Here is an article I believe everyone should read. And as to Chatise19; there are genuine people left in this world, those who want to simply help others. Don't be so cynical it closes your mind to change. Money is a fact of life, and knowing that there are people who want to help you but are forced to charge does not change the fact that they genuinely want to help you. Right now I have no experience in coaching others through this illness and feel as if I should volunteer my services. Those who want my help can contact me personally.


----------



## nSpace (Feb 18, 2011)

One thing that I have learned during my life is that you cannot give the truth to someone unwilling to hear it. Having said that, I want to give you a piece of advice; never entertain the notion that social anxiety is incurable, it's simply not true.

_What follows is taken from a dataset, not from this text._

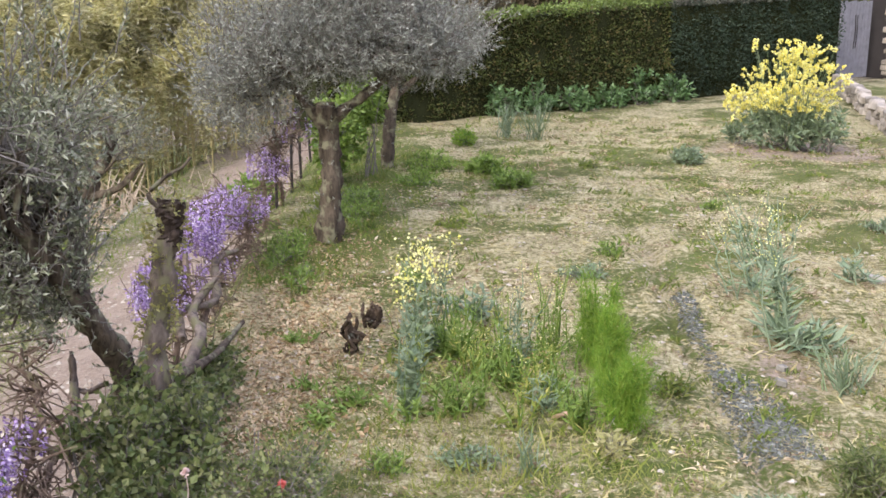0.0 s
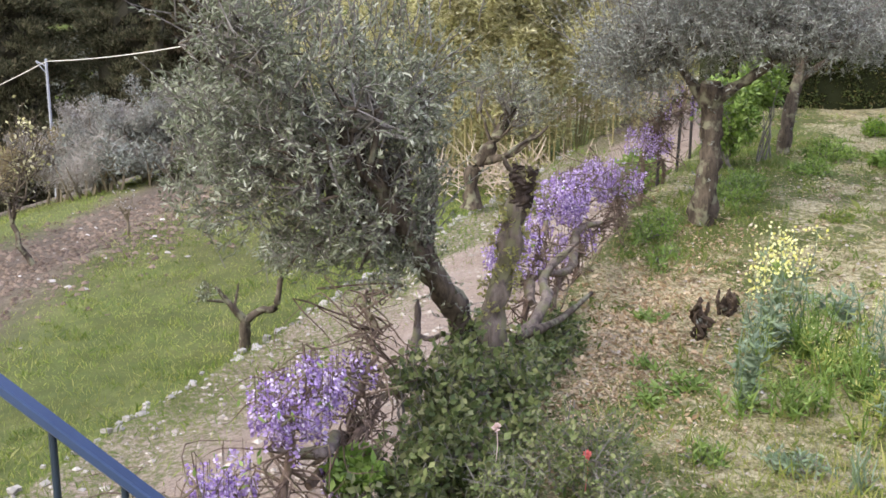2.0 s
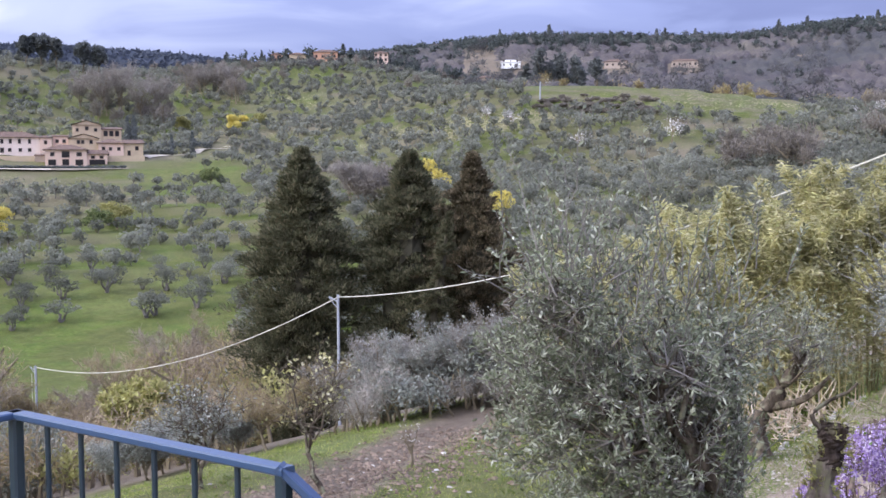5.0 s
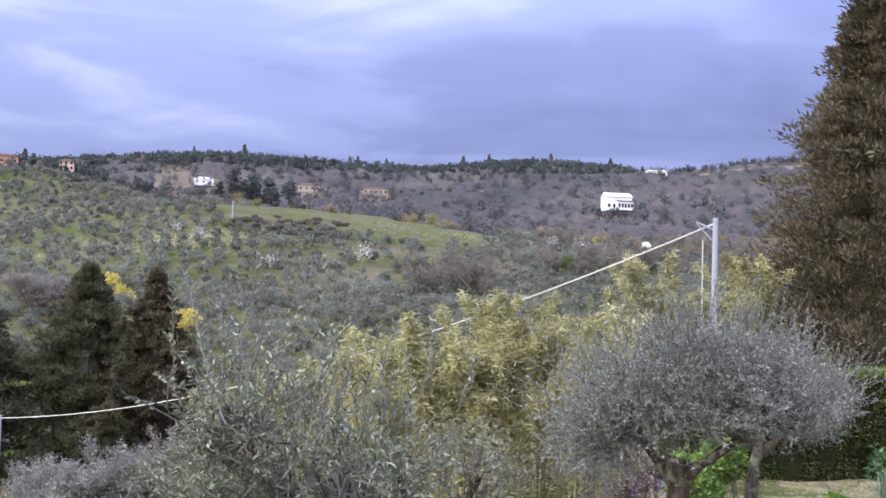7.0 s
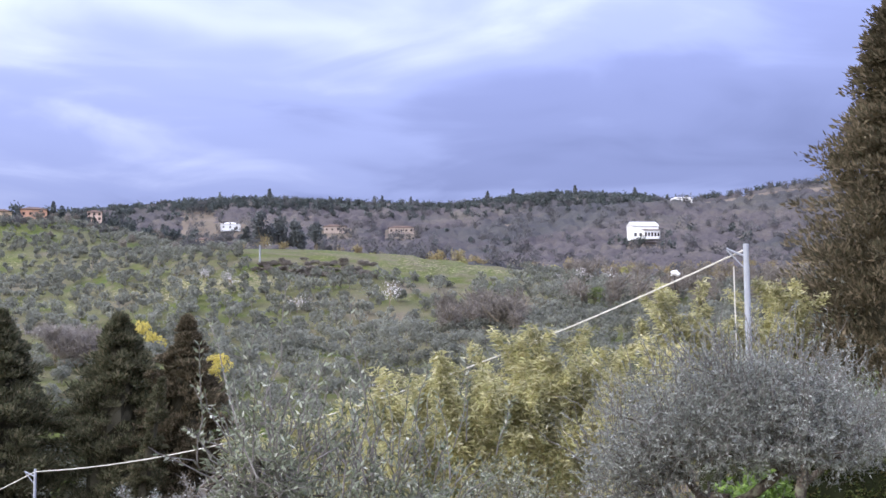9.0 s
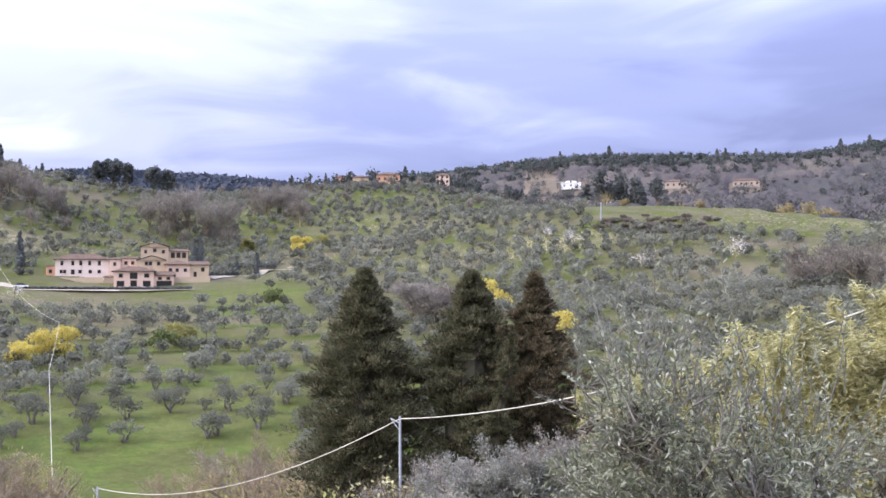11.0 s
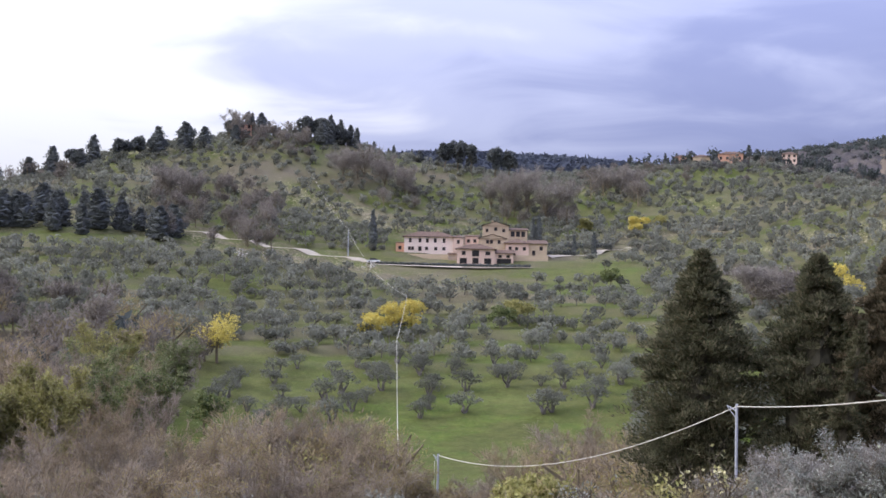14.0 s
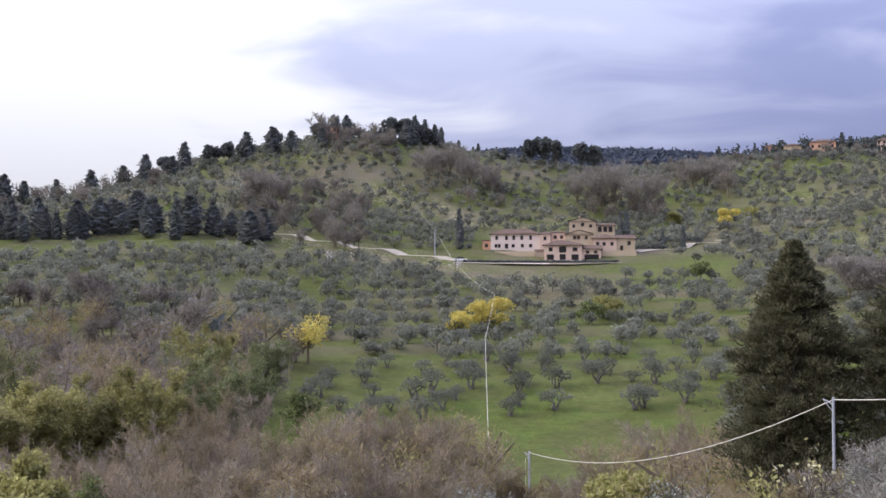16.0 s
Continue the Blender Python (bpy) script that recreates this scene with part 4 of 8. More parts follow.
def railing():
    ob = thing("railing", "blue painted steel balustrade round the terrace and stair", "railing", at=(-1.04, 1.15, 1.62))
    off = np.array([-1.04, 1.15, 1.62])
    top = 2.745
    corners = [(-1.9, -1.6, top), (-1.9, 1.17, top), (-1.04, 1.15, top), (0.7, 2.11, top - 1.88)]
    for i, (a, b) in enumerate(zip(corners, corners[1:])):
        a, b = np.array(a) - off, np.array(b) - off
        d = unit(b - a) * 0.012
        g = Geo()
        bar(g, a - d, b + d, 0.036, 0.016)
        part("handrail", g, M_RAIL, ob, "blue painted flat handrail")
        n = (23, 7, 19)[i]
        lo = Geo()
        drop = np.array([0, 0, 0.86])
        bar(lo, a - drop, b - drop, 0.03, 0.012)
        part("lower_rail", lo, M_RAIL_POST, ob)
        bal = None
        for k in range(1, n):
            p = a + (b - a) * k / n
            if bal is None:
                q = Geo()
                q.tube([(0, 0, -0.87), (0, 0, -0.008)], 0.0062, 8, cap=False)
                bal = q.mesh("baluster", True)
                bal.materials.append(M_RAIL_POST)
            o = part("baluster", bal, None, ob)
            o.location = p
    for i, c in enumerate(corners[:3] + [corners[3]]):
        p = np.array(c) - off
        g = Geo()
        bar(g, p + [0, 0, -0.008], p + [0, 0, -1.12], 0.028, 0.028)
        part("post", g, M_RAIL_POST, ob)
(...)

That could be a core belief of yours that you should work on changing if you truly want to recover and live your life to the fullest. Having said that here is my original thread that I posted here offering free advice to those willing to listen :

http://www.socialanxietysupport.com...from-sa-and-depression-149888/#post1059407364


----------



## Chatise19 (Dec 31, 2011)

I came back here regretting my post. I'm feeling really bitter today, but I shouldn't put you (nspace) down because of it. I would love to help others with SA, but would probably charge them so they believe I'm professional. I wouldn't blame you if you delete my posts so other won't think similar thoughts as mine.


----------



## _AJ_ (Jan 23, 2008)

right on man! its nice to see someone willing to coach. 
I wished someone here where i live was willing to coach me back in my bad sa days. I wouldve paid good money for that


----------



## nSpace (Feb 18, 2011)

Your post is fine, I will leave it. I already anticipated that reaction and think its better to get the idea that I want peoples money out of the way first. I want to help people but also I do want experience. I want to see if the techniques I developed can actually make a difference in peoples lives. Thank you for re-posting, I respect that.


----------



## MobiusX (Nov 14, 2008)

Man, i thought this was a real camp


----------



## ryobi (Jan 13, 2009)

Isn't that what therapy is for???


----------



## googleamiable (Jun 5, 2009)

Interesting, my gut says you are genuine, and if I were closer I'd give this a go. However I'm in London.


----------



## hoddesdon (Jul 28, 2011)

Would you be able to do this using Skype?


----------



## nSpace (Feb 18, 2011)

Yeah I could, have only used Vent though


----------



## nSpace (Feb 18, 2011)

I just want to help some people it doesn't matter how. This condition robbed me of many years of my young life. Everyone who has this condition should see what recovery is like.


----------



## Dannydog2333 (Jan 3, 2012)

*hello*

I had a question when u had anxiety what did u feel .. Because I get this felling warm felling coming down my head all over my body and feel like I'm fading away and feel like I'm about to die.. I really need help


----------